▶ **What the task requires**:
Restate each line of the listing exactly, without carrying over any pictures.

▶ **Raw data**:

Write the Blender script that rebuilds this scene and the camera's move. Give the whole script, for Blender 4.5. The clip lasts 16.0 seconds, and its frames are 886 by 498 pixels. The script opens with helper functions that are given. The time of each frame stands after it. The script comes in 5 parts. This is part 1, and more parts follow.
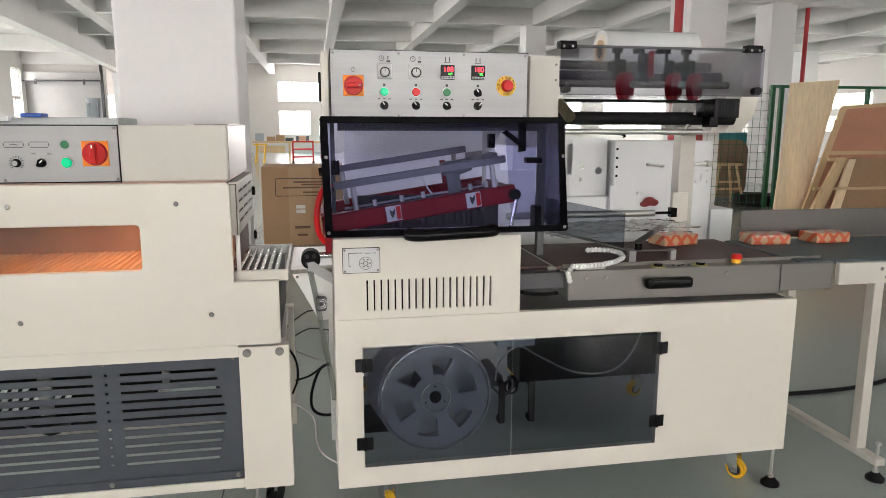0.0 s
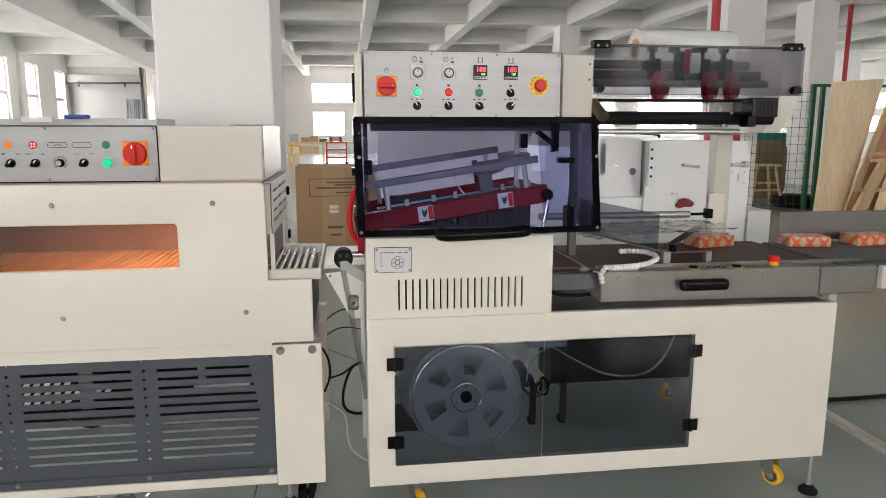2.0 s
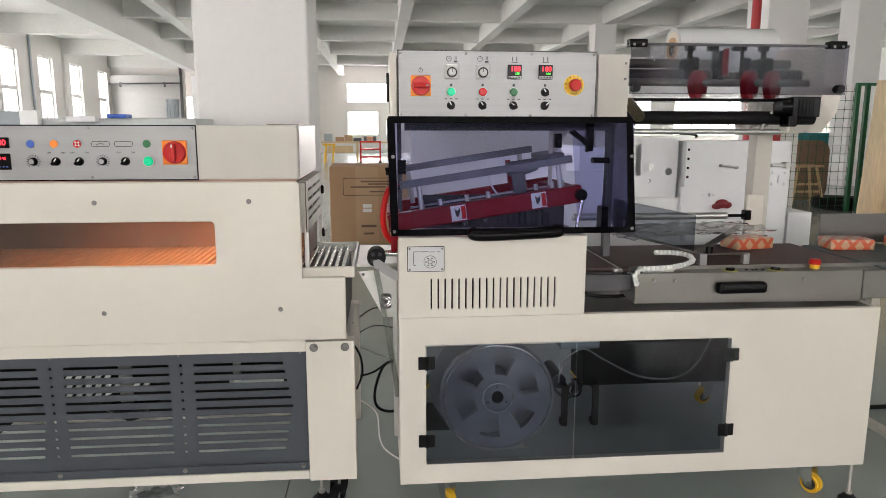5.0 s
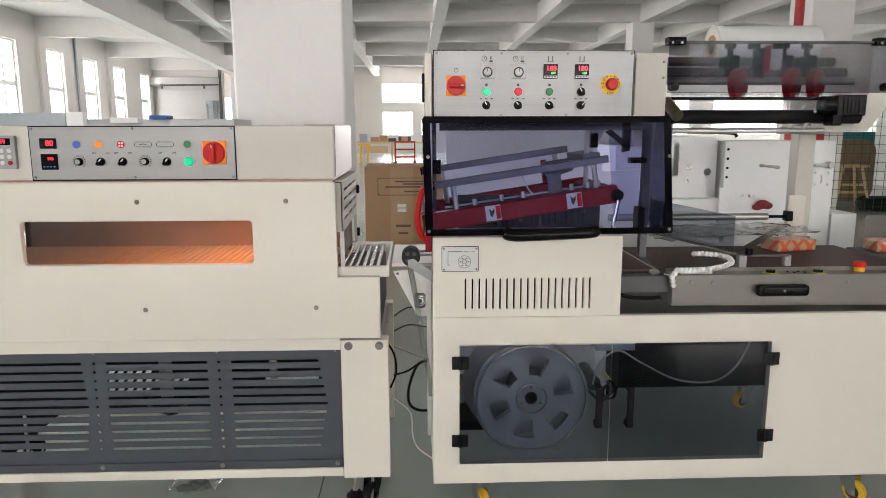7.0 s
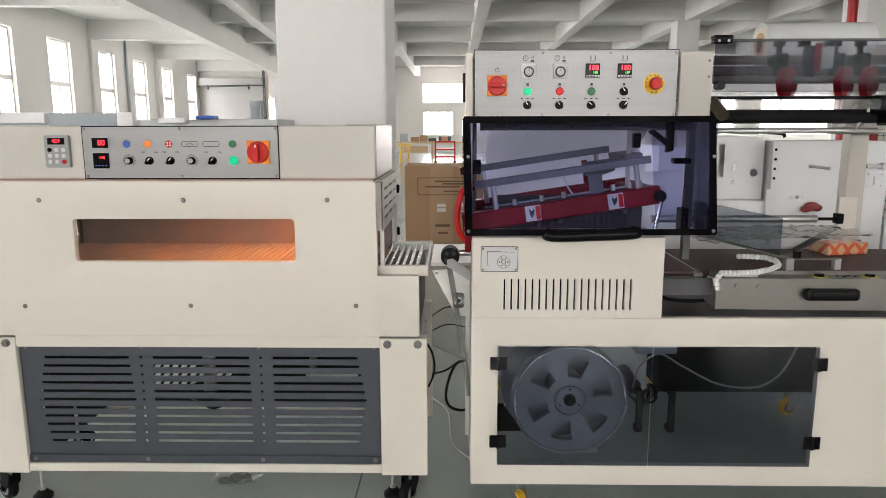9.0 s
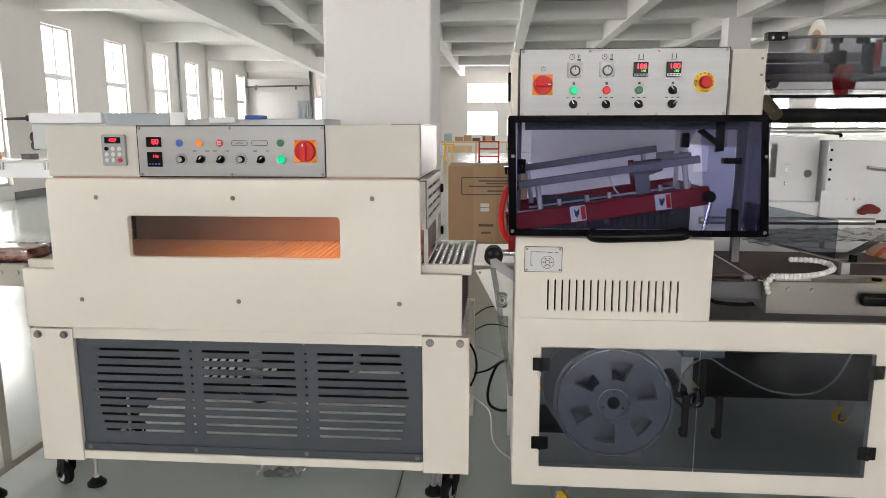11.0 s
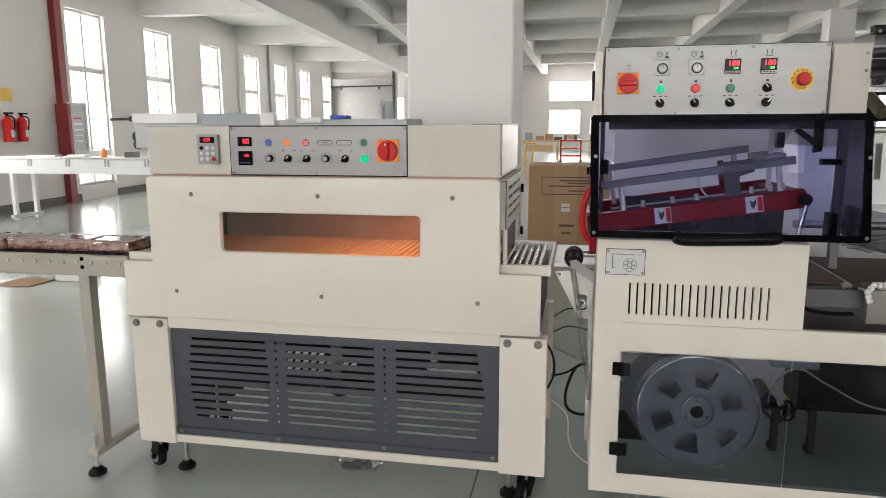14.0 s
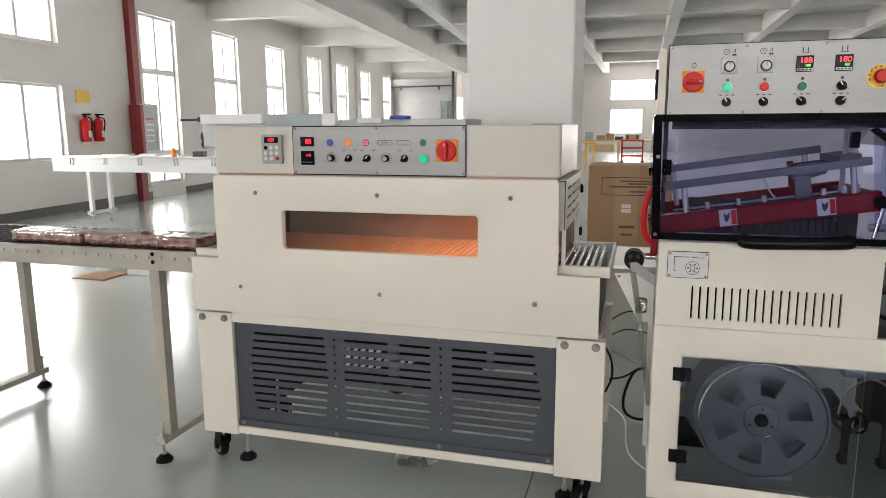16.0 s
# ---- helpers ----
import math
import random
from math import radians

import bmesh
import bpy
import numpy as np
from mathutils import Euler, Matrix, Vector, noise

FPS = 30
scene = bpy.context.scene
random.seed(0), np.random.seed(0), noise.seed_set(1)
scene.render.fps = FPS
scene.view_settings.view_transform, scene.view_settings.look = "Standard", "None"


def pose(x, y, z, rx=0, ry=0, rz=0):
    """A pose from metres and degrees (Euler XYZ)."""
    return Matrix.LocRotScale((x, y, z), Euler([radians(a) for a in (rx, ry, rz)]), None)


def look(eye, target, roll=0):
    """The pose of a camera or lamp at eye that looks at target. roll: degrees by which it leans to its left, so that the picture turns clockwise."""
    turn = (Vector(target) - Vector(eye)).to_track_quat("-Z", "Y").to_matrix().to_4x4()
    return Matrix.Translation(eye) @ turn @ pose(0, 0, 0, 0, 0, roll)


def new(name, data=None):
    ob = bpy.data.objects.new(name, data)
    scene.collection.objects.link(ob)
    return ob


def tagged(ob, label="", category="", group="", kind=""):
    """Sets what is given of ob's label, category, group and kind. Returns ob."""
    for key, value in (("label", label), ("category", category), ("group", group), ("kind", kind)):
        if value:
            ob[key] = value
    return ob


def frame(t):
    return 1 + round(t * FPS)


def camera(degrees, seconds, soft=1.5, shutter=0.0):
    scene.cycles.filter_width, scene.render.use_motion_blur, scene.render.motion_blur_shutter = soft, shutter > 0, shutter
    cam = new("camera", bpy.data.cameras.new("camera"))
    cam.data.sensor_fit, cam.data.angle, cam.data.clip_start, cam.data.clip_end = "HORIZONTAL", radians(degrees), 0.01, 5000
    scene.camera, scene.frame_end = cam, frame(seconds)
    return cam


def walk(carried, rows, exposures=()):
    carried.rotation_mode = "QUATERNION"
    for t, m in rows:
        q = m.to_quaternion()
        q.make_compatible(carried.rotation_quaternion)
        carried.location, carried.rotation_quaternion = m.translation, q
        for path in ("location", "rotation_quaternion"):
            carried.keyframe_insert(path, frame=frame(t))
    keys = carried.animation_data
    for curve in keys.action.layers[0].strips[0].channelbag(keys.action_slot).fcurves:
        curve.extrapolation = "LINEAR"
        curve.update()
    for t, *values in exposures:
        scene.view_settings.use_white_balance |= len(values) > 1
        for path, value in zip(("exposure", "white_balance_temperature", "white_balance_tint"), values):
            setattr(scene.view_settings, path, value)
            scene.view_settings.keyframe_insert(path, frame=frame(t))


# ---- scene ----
cam = camera(65.4, 16.0, soft=0.8)
PATH = [
    (0, (0.044, 0.006, 1.468), (0.404, 1.943, 1.124), 0.1),
    (0.5, (0.045, 0.005, 1.468), (0.382, 1.946, 1.124), 0.1),
    (1, (0.045, 0.003, 1.468), (0.353, 1.949, 1.124), 0.1),
    (1.5, (0.045, 0.003, 1.469), (0.333, 1.952, 1.124), 0.1),
    (2, (0.044, 0.002, 1.466), (0.313, 1.954, 1.124), 0.0),
    (2.5, (0.042, 0.003, 1.466), (0.306, 1.956, 1.123), 0.0),
    (3, (0.043, 0.002, 1.466), (0.295, 1.956, 1.123), 0.0),
    (3.5, (0.042, 0.002, 1.467), (0.281, 1.958, 1.124), 0.0),
    (4, (0.044, 0.001, 1.466), (0.266, 1.959, 1.123), -0.0),
    (6.5, (0.041, -0.002, 1.466), (0.141, 1.966, 1.123), -0.0),
    (7, (0.041, -0.003, 1.466), (0.119, 1.966, 1.123), -0.1),
    (7.5, (0.041, -0.004, 1.467), (0.095, 1.965, 1.123), -0.1),
    (8, (0.04, -0.005, 1.466), (0.069, 1.965, 1.123), -0.1),
    (8.5, (0.039, -0.005, 1.466), (0.036, 1.965, 1.122), -0.1),
    (9, (0.04, -0.006, 1.466), (0.005, 1.964, 1.123), -0.1),
    (11.5, (0.037, -0.009, 1.465), (-0.152, 1.952, 1.122), -0.1),
    (12, (0.038, -0.009, 1.465), (-0.182, 1.949, 1.123), -0.1),
    (12.5, (0.039, -0.009, 1.467), (-0.216, 1.945, 1.123), -0.1),
    (13, (0.037, -0.009, 1.467), (-0.26, 1.938, 1.123), -0.1),
    (13.5, (0.036, -0.011, 1.466), (-0.307, 1.929, 1.122), -0.2),
    (14, (0.036, -0.011, 1.468), (-0.348, 1.921, 1.122), -0.2),
    (14.5, (0.036, -0.012, 1.467), (-0.394, 1.91, 1.122), -0.2),
    (15, (0.036, -0.014, 1.468), (-0.439, 1.898, 1.123), -0.2),
    (15.5, (0.036, -0.015, 1.467), (-0.48, 1.886, 1.122), -0.2),
    (16, (0.036, -0.015, 1.469), (-0.509, 1.878, 1.123), -0.3),
]
walk(cam, [(t, look(eye, target, roll)) for t, eye, target, roll in PATH], ((0, 0.10), (4, 0.05), (9, 0.02), (12, -0.02), (16, -0.17)))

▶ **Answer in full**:
Write the Blender script that rebuilds this scene and the camera's move. Give the whole script, for Blender 4.5. The clip lasts 16.0 seconds, and its frames are 886 by 498 pixels. The script opens with helper functions that are given. The time of each frame stands after it. The script comes in 5 parts. This is part 1, and more parts follow.
0.0 s
2.0 s
5.0 s
7.0 s
9.0 s
11.0 s
14.0 s
16.0 s
# ---- helpers ----
import math
import random
from math import radians

import bmesh
import bpy
import numpy as np
from mathutils import Euler, Matrix, Vector, noise

FPS = 30
scene = bpy.context.scene
random.seed(0), np.random.seed(0), noise.seed_set(1)
scene.render.fps = FPS
scene.view_settings.view_transform, scene.view_settings.look = "Standard", "None"


def pose(x, y, z, rx=0, ry=0, rz=0):
    """A pose from metres and degrees (Euler XYZ)."""
    return Matrix.LocRotScale((x, y, z), Euler([radians(a) for a in (rx, ry, rz)]), None)


def look(eye, target, roll=0):
    """The pose of a camera or lamp at eye that looks at target. roll: degrees by which it leans to its left, so that the picture turns clockwise."""
    turn = (Vector(target) - Vector(eye)).to_track_quat("-Z", "Y").to_matrix().to_4x4()
    return Matrix.Translation(eye) @ turn @ pose(0, 0, 0, 0, 0, roll)


def new(name, data=None):
    ob = bpy.data.objects.new(name, data)
    scene.collection.objects.link(ob)
    return ob


def tagged(ob, label="", category="", group="", kind=""):
    """Sets what is given of ob's label, category, group and kind. Returns ob."""
    for key, value in (("label", label), ("category", category), ("group", group), ("kind", kind)):
        if value:
            ob[key] = value
    return ob


def frame(t):
    return 1 + round(t * FPS)


def camera(degrees, seconds, soft=1.5, shutter=0.0):
    scene.cycles.filter_width, scene.render.use_motion_blur, scene.render.motion_blur_shutter = soft, shutter > 0, shutter
    cam = new("camera", bpy.data.cameras.new("camera"))
    cam.data.sensor_fit, cam.data.angle, cam.data.clip_start, cam.data.clip_end = "HORIZONTAL", radians(degrees), 0.01, 5000
    scene.camera, scene.frame_end = cam, frame(seconds)
    return cam


def walk(carried, rows, exposures=()):
    carried.rotation_mode = "QUATERNION"
    for t, m in rows:
        q = m.to_quaternion()
        q.make_compatible(carried.rotation_quaternion)
        carried.location, carried.rotation_quaternion = m.translation, q
        for path in ("location", "rotation_quaternion"):
            carried.keyframe_insert(path, frame=frame(t))
    keys = carried.animation_data
    for curve in keys.action.layers[0].strips[0].channelbag(keys.action_slot).fcurves:
        curve.extrapolation = "LINEAR"
        curve.update()
    for t, *values in exposures:
        scene.view_settings.use_white_balance |= len(values) > 1
        for path, value in zip(("exposure", "white_balance_temperature", "white_balance_tint"), values):
            setattr(scene.view_settings, path, value)
            scene.view_settings.keyframe_insert(path, frame=frame(t))


# ---- scene ----
cam = camera(65.4, 16.0, soft=0.8)
PATH = [
    (0, (0.044, 0.006, 1.468), (0.404, 1.943, 1.124), 0.1),
    (0.5, (0.045, 0.005, 1.468), (0.382, 1.946, 1.124), 0.1),
    (1, (0.045, 0.003, 1.468), (0.353, 1.949, 1.124), 0.1),
    (1.5, (0.045, 0.003, 1.469), (0.333, 1.952, 1.124), 0.1),
    (2, (0.044, 0.002, 1.466), (0.313, 1.954, 1.124), 0.0),
    (2.5, (0.042, 0.003, 1.466), (0.306, 1.956, 1.123), 0.0),
    (3, (0.043, 0.002, 1.466), (0.295, 1.956, 1.123), 0.0),
    (3.5, (0.042, 0.002, 1.467), (0.281, 1.958, 1.124), 0.0),
    (4, (0.044, 0.001, 1.466), (0.266, 1.959, 1.123), -0.0),
    (6.5, (0.041, -0.002, 1.466), (0.141, 1.966, 1.123), -0.0),
    (7, (0.041, -0.003, 1.466), (0.119, 1.966, 1.123), -0.1),
    (7.5, (0.041, -0.004, 1.467), (0.095, 1.965, 1.123), -0.1),
    (8, (0.04, -0.005, 1.466), (0.069, 1.965, 1.123), -0.1),
    (8.5, (0.039, -0.005, 1.466), (0.036, 1.965, 1.122), -0.1),
    (9, (0.04, -0.006, 1.466), (0.005, 1.964, 1.123), -0.1),
    (11.5, (0.037, -0.009, 1.465), (-0.152, 1.952, 1.122), -0.1),
    (12, (0.038, -0.009, 1.465), (-0.182, 1.949, 1.123), -0.1),
    (12.5, (0.039, -0.009, 1.467), (-0.216, 1.945, 1.123), -0.1),
    (13, (0.037, -0.009, 1.467), (-0.26, 1.938, 1.123), -0.1),
    (13.5, (0.036, -0.011, 1.466), (-0.307, 1.929, 1.122), -0.2),
    (14, (0.036, -0.011, 1.468), (-0.348, 1.921, 1.122), -0.2),
    (14.5, (0.036, -0.012, 1.467), (-0.394, 1.91, 1.122), -0.2),
    (15, (0.036, -0.014, 1.468), (-0.439, 1.898, 1.123), -0.2),
    (15.5, (0.036, -0.015, 1.467), (-0.48, 1.886, 1.122), -0.2),
    (16, (0.036, -0.015, 1.469), (-0.509, 1.878, 1.123), -0.3),
]
walk(cam, [(t, look(eye, target, roll)) for t, eye, target, roll in PATH], ((0, 0.10), (4, 0.05), (9, 0.02), (12, -0.02), (16, -0.17)))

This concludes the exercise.